Mais do que espaços onde os livros são depositados, João da Silva testemunha que as bibliotecas são dinâmicas, têm actividades para várias faixas etárias, bem como espectáculos, conferências, workshops, sem esquecer os clubes de leitura. "Neste périplo, constatei que conhecimento, cultura e diversão se entrelaçam, reflectindo uma adaptação exemplar às necessidades e expectativas das comunidades. E tudo isto é gratuito, tornando as bibliotecas um recurso acessível e inclusivo para todos."

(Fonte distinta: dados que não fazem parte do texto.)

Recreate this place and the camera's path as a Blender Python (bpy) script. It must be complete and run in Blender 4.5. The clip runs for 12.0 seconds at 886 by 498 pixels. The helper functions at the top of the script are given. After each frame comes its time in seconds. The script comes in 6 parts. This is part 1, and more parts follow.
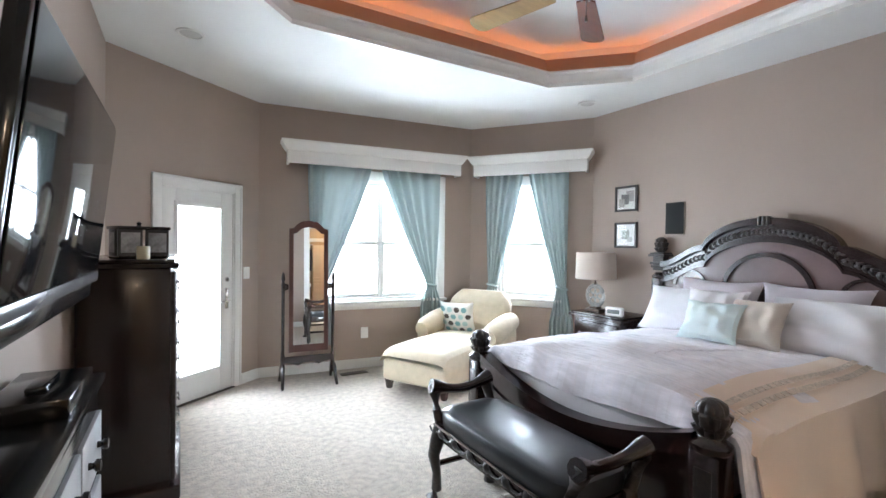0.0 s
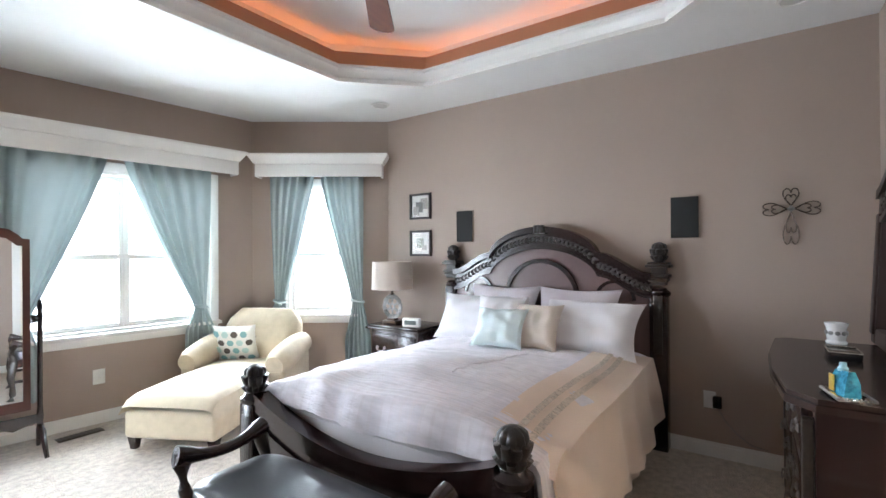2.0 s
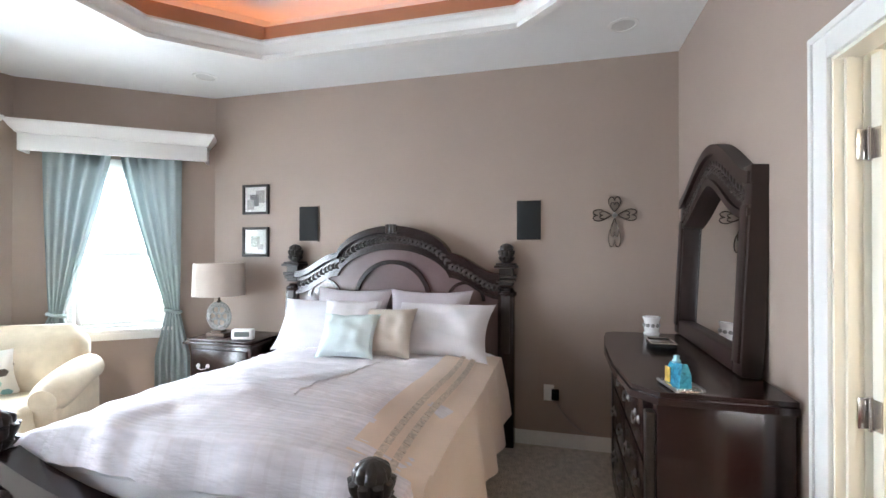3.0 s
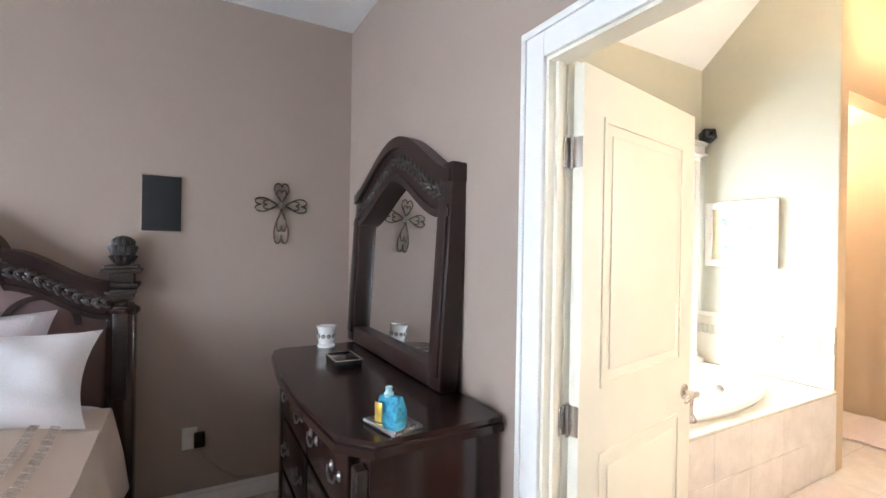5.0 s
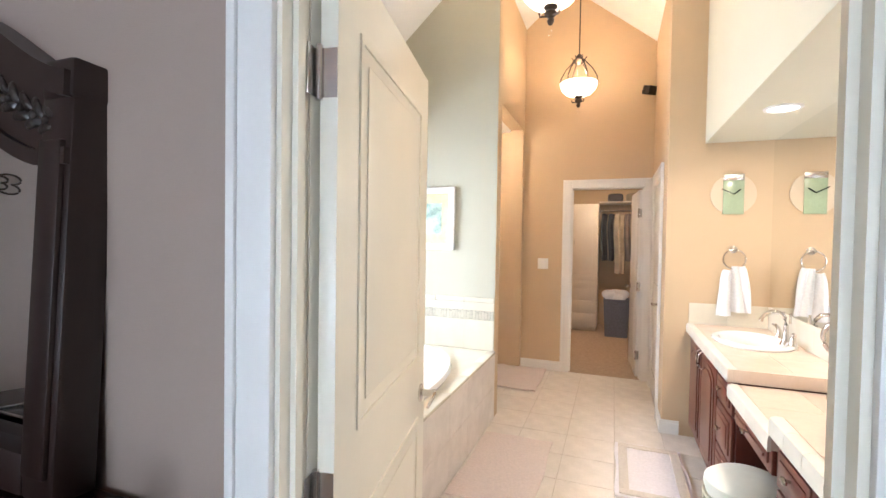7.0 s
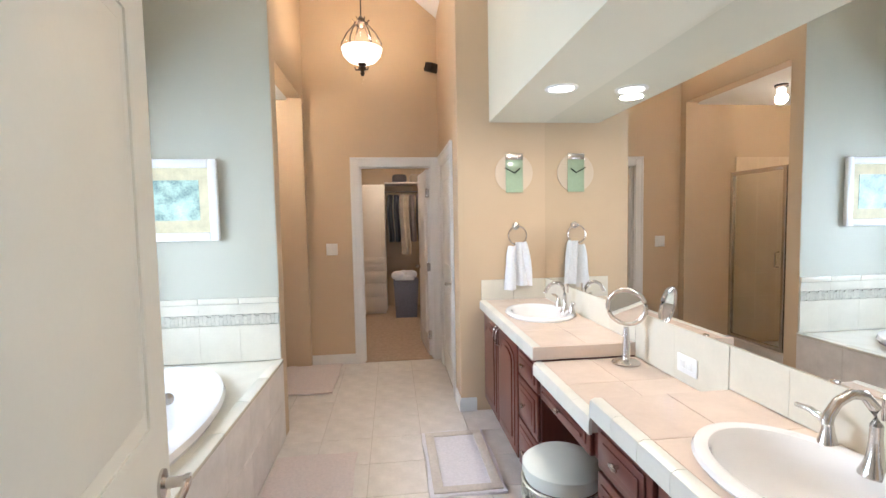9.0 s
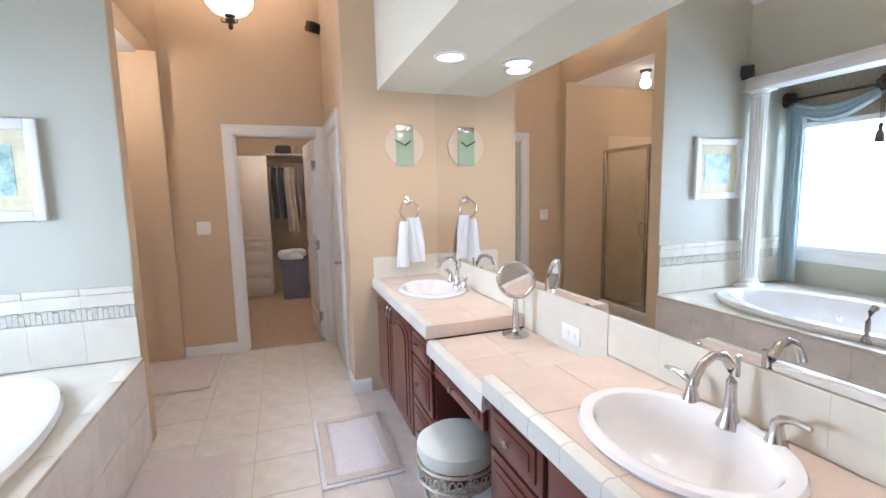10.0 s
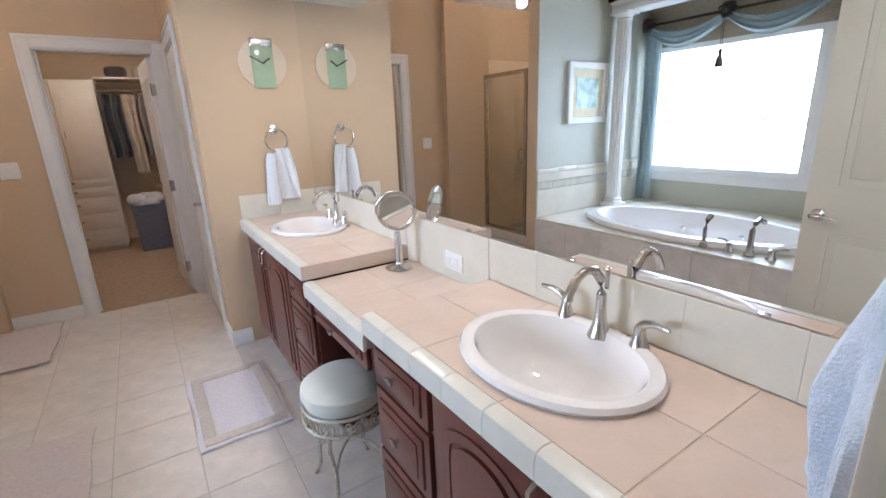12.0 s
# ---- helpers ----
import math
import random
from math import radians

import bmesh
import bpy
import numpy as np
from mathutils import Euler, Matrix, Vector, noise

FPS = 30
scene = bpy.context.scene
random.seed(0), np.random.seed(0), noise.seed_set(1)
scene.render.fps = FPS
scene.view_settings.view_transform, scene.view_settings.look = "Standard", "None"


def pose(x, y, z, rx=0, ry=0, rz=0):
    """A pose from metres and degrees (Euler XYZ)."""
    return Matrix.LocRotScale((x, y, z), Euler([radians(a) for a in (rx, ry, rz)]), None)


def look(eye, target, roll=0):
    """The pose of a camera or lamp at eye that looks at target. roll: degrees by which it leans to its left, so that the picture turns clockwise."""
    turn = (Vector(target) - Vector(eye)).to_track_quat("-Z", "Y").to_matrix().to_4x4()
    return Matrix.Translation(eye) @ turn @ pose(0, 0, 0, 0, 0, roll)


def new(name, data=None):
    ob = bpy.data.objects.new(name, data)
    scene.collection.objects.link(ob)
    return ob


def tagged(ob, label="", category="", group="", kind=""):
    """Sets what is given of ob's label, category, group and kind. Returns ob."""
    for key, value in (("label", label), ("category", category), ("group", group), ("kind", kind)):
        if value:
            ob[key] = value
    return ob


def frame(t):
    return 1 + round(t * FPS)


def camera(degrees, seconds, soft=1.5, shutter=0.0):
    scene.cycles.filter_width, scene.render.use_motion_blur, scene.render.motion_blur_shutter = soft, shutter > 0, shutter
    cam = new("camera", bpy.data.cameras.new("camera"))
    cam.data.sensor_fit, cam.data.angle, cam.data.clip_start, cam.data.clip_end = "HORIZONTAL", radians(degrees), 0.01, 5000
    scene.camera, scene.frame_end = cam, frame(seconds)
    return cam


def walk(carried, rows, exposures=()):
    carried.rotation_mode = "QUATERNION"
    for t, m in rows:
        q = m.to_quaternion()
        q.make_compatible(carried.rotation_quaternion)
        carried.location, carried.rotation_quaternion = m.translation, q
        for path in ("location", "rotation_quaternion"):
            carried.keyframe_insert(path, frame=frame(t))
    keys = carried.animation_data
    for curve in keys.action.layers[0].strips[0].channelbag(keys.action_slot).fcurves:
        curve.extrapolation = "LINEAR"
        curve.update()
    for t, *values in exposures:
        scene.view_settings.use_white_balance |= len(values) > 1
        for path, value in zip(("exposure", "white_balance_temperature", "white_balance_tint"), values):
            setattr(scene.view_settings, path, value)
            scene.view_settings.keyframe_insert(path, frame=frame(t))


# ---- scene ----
cam = camera(89.2, 12.0)
PATH = [
    (0, (0.969, 0.418, 1.429), (1.981, 2.142, 1.405), 0.7),
    (0.5, (1.031, 0.476, 1.434), (2.187, 2.108, 1.409), 0.4),
    (1, (1.117, 0.537, 1.441), (2.427, 2.048, 1.426), 0.2),
    (1.5, (1.222, 0.611, 1.465), (2.702, 1.957, 1.456), -0.3),
    (2, (1.309, 0.68, 1.459), (2.955, 1.816, 1.468), -0.3),
    (2.5, (1.406, 0.755, 1.455), (3.205, 1.626, 1.468), -0.0),
    (3, (1.527, 0.84, 1.45), (3.46, 1.3545, 1.4647), 0.1),
    (3.5, (1.68, 0.905, 1.455), (3.6745, 1.0528, 1.4624), 0.1),
    (5.5, (2.269, 0.95, 1.484), (3.802, -0.334, 1.476), 1.1),
    (6, (2.385, 0.887, 1.484), (3.672, -0.642, 1.465), 1.0),
    (6.5, (2.521, 0.778, 1.468), (3.523, -0.952, 1.438), 1.0),
    (7, (2.603, 0.668, 1.469), (3.312, -1.200, 1.421), 0.9),
    (9, (2.726, 0.213, 1.471), (2.504, -1.771, 1.346), -1.1),
    (9.5, (2.714, 0.157, 1.482), (2.262, -1.784, 1.305), -1.0),
    (10, (2.675, 0.101, 1.469), (2.007, -1.768, 1.224), -1.2),
    (10.5, (2.636, 0.063, 1.456), (1.808, -1.728, 1.128), -1.3),
    (11, (2.6, 0.02, 1.435), (1.668, -1.703, 1.029), -1.4),
    (11.5, (2.585, 0.01, 1.436), (1.583, -1.648, 0.942), -1.7),
    (12, (2.564, 0.005, 1.424), (1.506, -1.603, 0.882), -2.2),
]
walk(cam, [(t, look(eye, target, roll)) for t, eye, target, roll in PATH],
     exposures=[(0.0, 0.43, 5980, 10), (1.0, 0.45, 6020, 11), (2.5, 0.54, 6150, 11), (3.5, 0.78, 6110, 12), (5.5, 0.66, 5960, 13), (6.0, 0.38, 5960, 15), (7.0, 0.08, 5800, 13), (9.0, -0.3, 5220, 10), (9.5, -0.36, 5060, 12), (10.5, -0.36, 4960, 14), (11.0, -0.38, 5020, 14), (12.0, -0.66, 4990, 13)])

# ---- world, daylight and lamps ----
world = bpy.data.worlds.new("world")
scene.world = world
world.use_nodes = True
wn = world.node_tree.nodes
sky = wn.new("ShaderNodeTexSky")
sky.sky_type, sky.sun_disc = "NISHITA", False
sky.sun_elevation, sky.sun_rotation = radians(48), radians(120)
world.node_tree.links.new(sky.outputs[0], wn["Background"].inputs[0])
wn["Background"].inputs[1].default_value = 0.12
sun = new("sun", bpy.data.lights.new("sun", "SUN"))
sun.data.energy, sun.data.angle, sun.data.color = 2.0, radians(0.5), (1, 0.95, 0.88)
sun.matrix_world = look((0, 0, 0), (0.6, -0.45, -0.75))


def area_lamp(name, eye, target, w, h, watts, color):
    lamp = new(name, bpy.data.lights.new(name, "AREA"))
    lamp.data.shape, lamp.data.size, lamp.data.size_y = "RECTANGLE", w, h
    lamp.data.energy, lamp.data.color = watts, color
    lamp.matrix_world = look(eye, target)
    return lamp


def point_lamp(name, at, watts, color, radius=0.04):
    lamp = new(name, bpy.data.lights.new(name, "POINT"))
    lamp.data.energy, lamp.data.color, lamp.data.shadow_soft_size = watts, color, radius
    lamp.location = at
    return lamp


DAY, WARM, AMBER = (0.84, 0.93, 1.0), (1.0, 0.74, 0.48), (1.0, 0.38, 0.13)
area_lamp("daylight_window_1", (2.98, 5.85, 1.5), (2.84, 4.2, 1.25), 1.45, 1.5, 245, DAY)
area_lamp("daylight_window_2", (4.95, 4.85, 1.5), (4.0, 4.0, 1.2), 0.9, 1.5, 120, DAY)
area_lamp("daylight_door", (0.75, 5.4, 1.1), (1.6, 4.3, 0.9), 0.8, 1.8, 140, DAY)
area_lamp("daylight_bath", (5.5, -2.1, 1.5), (3.5, -2.1, 1.0), 1.5, 1.3, 158, (0.94, 0.98, 1.0))
point_lamp("pendant_bulb_far", (2.945, -3.77, 2.93), 34, WARM, 0.09)
point_lamp("pendant_bulb_near", (2.96, -1.9, 2.85), 34, WARM, 0.09)
for y_ in (-2.26, -0.85):
    lamp_ = area_lamp("downlight_lamp", (1.765, y_, 2.155), (1.765, y_, 0), 0.12, 0.12, 14, (1.0, 0.80, 0.58))
    lamp_.data.shape = "DISK"
point_lamp("shower_lamp", (4.1, -3.75, 2.57), 38, WARM, 0.05)
# Added fill without a fixture, brightens the cabinet and clothes in the closet.
point_lamp("closet_fill", (2.7, -5.9, 2.35), 42, WARM, 0.06)
# Invented warm light for the unseen hall; no fixture hangs there.
point_lamp("hall_fill", (0.9, -1.1, 2.2), 14, WARM, 0.06)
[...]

O que falta, para que sejam mais visitadas? "Sinto que em alguns casos é imperativo apostar numa estratégia de comunicação mais eficaz para divulgar e promover as diversas iniciativas das bibliotecas, nomeadamente nas redes sociais e através de parcerias com escolas e outras instituições para aumentar a visibilidade do que oferecem", responde João da Silva, que lamenta haver uma "grande disparidade" nas políticas autárquicas. "Há bibliotecas com orçamentos generosos e outras com recursos muito limitados. Sem livros actualizados e diversificados, é difícil atrair e fidelizar leitores. Notei ainda a falta de investimentos em infra-estruturas e tecnologia em algumas bibliotecas. Os computadores, por exemplo, são ferramentas fundamentais para complementar os recursos tradicionais e atrair um público mais vasto", nota.
O principal objectivo deste périplo e das crónicas que serão publicadas a um ritmo diário, a partir desta segunda-feira, é "despertar a curiosidade sobre o que as bibliotecas oferecem às comunidades em termos de conhecimento, cultura e entretenimento, assim como realçar a dedicação e o amor dos bibliotecários pelos livros, e o seu compromisso em partilhar conhecimento", diz.
Nestas, fará também menção aos autores locais, nomes menos conhecidos em termos nacionais mas que têm muito valor. "Devo dizer que li livros extraordinários de autores que nunca tinha ouvido falar e, graças a isso, aprendi muito sobre as especificidades de alguns dos distritos que visitei". O entusiasmo é tal, que João da Silva está já a preparar uma segunda edição desta road trip. "Há muito por descobrir e partilhar", conclui.